Question

Express $\sec \;{50^ \circ } + \cot \;{78^ \circ }$ in terms of t-ratios of angles between ${0^ \circ }$ and ${45^ \circ }$

Answer 1

The given question is the trigonometric expression and in order to express it in other angels we have to use the properties of trigonometric functions. We also need to know about complementary angles and ratios of complementary angles. Complementary angles are the angles which add up to${90^ \circ }$. In order to solve this question, we’ll figure out the angles at which conversions take place.

Formula used:
$\sec (90 - \theta ) = \cos ec\theta \\\ \cot (90 - \theta ) = \tan \theta \\\$

Complete step by step answer:
We are given,
$\sec \;{50^ \circ } + \cot \;{78^ \circ }$
To convert, we’ll rewrite the angles as a complement of ${90^ \circ }$
$\Rightarrow \sec \;{50^ \circ } + \cot \;{78^ \circ } = \sec {(90 - 40)^ \circ }\; + \;\cot \;{(90 - 12)^ \circ }$
Now we can replace the ratios with the ratios of their complementary angles.
$\Rightarrow co\sec \;{40^ \circ } + \tan \;{12^ \circ }$
This is the required answer.

Note: To simplify the expressions containing trigonometry, we need to memorize the properties associated with it. Trigonometric Ratios portray the relationship between measurement of angles and the length of the side of a triangle. It will make questions easier to solve. It is suggested that while solving the question of trigonometry we should carefully scrutinize the pattern of the given function, relating it with identities and then we should apply the formulas according to the identity which has been observed.
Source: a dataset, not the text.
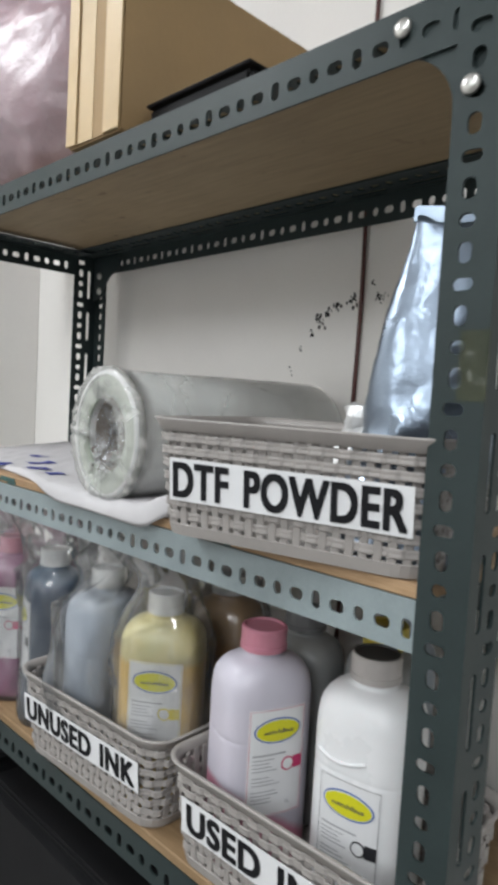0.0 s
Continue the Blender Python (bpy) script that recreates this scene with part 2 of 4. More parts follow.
M["pale_foil"] = surface("pale_foil", (0.74, 0.74, 0.74), 0.38, metal=0.7, vary=0.1, fine=60, coarse=14, relief=0.3, dist=0.003)
M["tape"] = film("clear_tape", tint=(0.94, 0.94, 0.88), haze=0.03, gloss=0.04, milk=(0.5, 0.48, 0.3))
M["yellow_tape"] = surface("yellow_sticker", (0.80, 0.72, 0.02), 0.45, vary=0.05, relief=0.0)
# near-black colour stands in for the shade below the rack
M["shade_box"] = surface("shade_dark_plastic", (0.014, 0.014, 0.015), 0.75, vary=0.1, spec=0.15)


def pink_sheet():
    m, nt, b = nodes_of("pink_bag_sheet")
    n, f = noise_node(nt, 5, 5, 0.6), noise_node(nt, 40, 4, 0.6)
    c = ramp(nt, n.outputs[0], [(0.3, (0.27, 0.175, 0.195)), (0.5, (0.335, 0.235, 0.26)), (0.72, (0.41, 0.33, 0.35))])
    nt.links.new(c.outputs[0], b.inputs["Base Color"])
    b.inputs["Roughness"].default_value = 0.36
    b.inputs["Subsurface Weight"].default_value = 0.3
    b.inputs["Subsurface Radius"].default_value = (0.02, 0.012, 0.012)
    bump(nt, b, f.outputs[0], 0.4, 0.006)
    return m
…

When we have trigonometric ratios with angles $90{^ \circ }\;and\;{270^ \circ }$or we can say all the angles which are odd multiples of ${90^ \circ }$ in the form-
$90 + \theta \\\ 90 - \theta \\\ 270 + \theta \\\ 270 - \theta \\\$
The following conversions take place,
$\sin \theta \leftrightarrow \cos \theta \\\ \tan \theta \leftrightarrow \cot \theta \\\ \cos ec\theta \leftrightarrow \sec \theta \\\$
Also, no conversion takes places when angles are even multiples of ${90^ \circ }$. There is a special case with ${45^ \circ }$, since the complement of ${45^ \circ }$is ${45^ \circ }$, so the trigonometric ratio will remain the same.